A verdade é que ainda não foi aplicado um programa realista para tratar dos sérios problemas da segurança pública do Rio de Janeiro. O combate ao crime organizado, notadamente o tráfico de drogas e de armas, além da redução do número de homicídios, roubos e combate a corrupção, requer inteligência e articulação entre as políticas de prevenção e repressão. Deve ser um trabalho sistemático e contínuo, aliado a uma forte presença do Estado nas áreas de saúde, educação, infraestrutura e assistência social. Experiências de sucesso em outros estados e países devem ser estudadas e, se for o caso, replicadas. Requer acima de tudo vontade política, bom uso dos recursos e diálogo com as comunidades. E é exatamente isso que não temos.

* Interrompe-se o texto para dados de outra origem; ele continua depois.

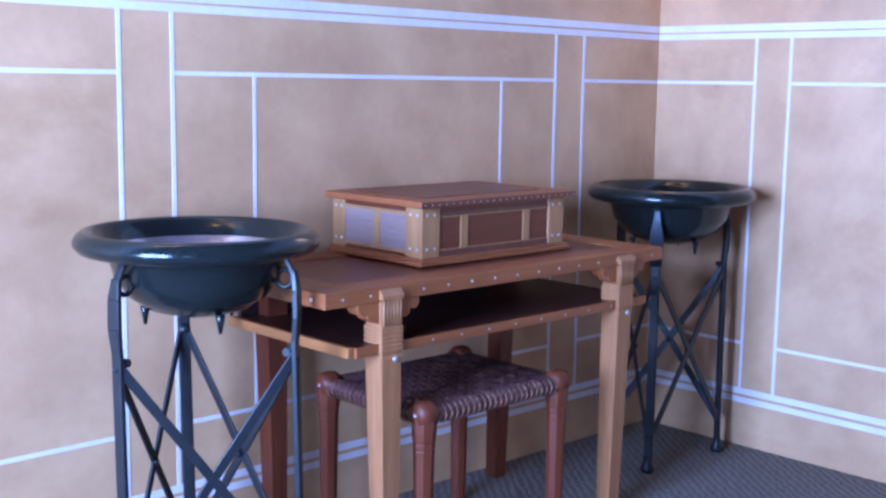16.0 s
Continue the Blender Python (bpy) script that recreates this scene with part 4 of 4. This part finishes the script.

Com essa manobra irresponsável e politiqueira o governo Temer espera continuar a respirar até o fim dos seus dias, quiçá ganhando pontos com a ajuda da mídia fâmula e de uma classe média desorientada. Mas, como todo sonho sempre se separa da realidade no final, podemos estar assistindo a um dos mais baixos episódios políticos desde a instauração da nova república. Muitos poderão sair chamuscados desse incêndio planejado, inclusive as próprias forças armadas, utilizadas como joguete nas mãos de um governo sem legitimidade e com claros interesses antinacionais. Os progressistas, democratas e nacionalistas devem se unir para construir um programa de salvação nacional e encerrar essa triste página da história do Brasil. O alvo não são as forças armadas, mas o incongruente desgoverno Temer!

*Cristiano Capovilla é professor de Filosofia da Universidade Federal do Maranhão e diretor da Fundação Maurício Grabois.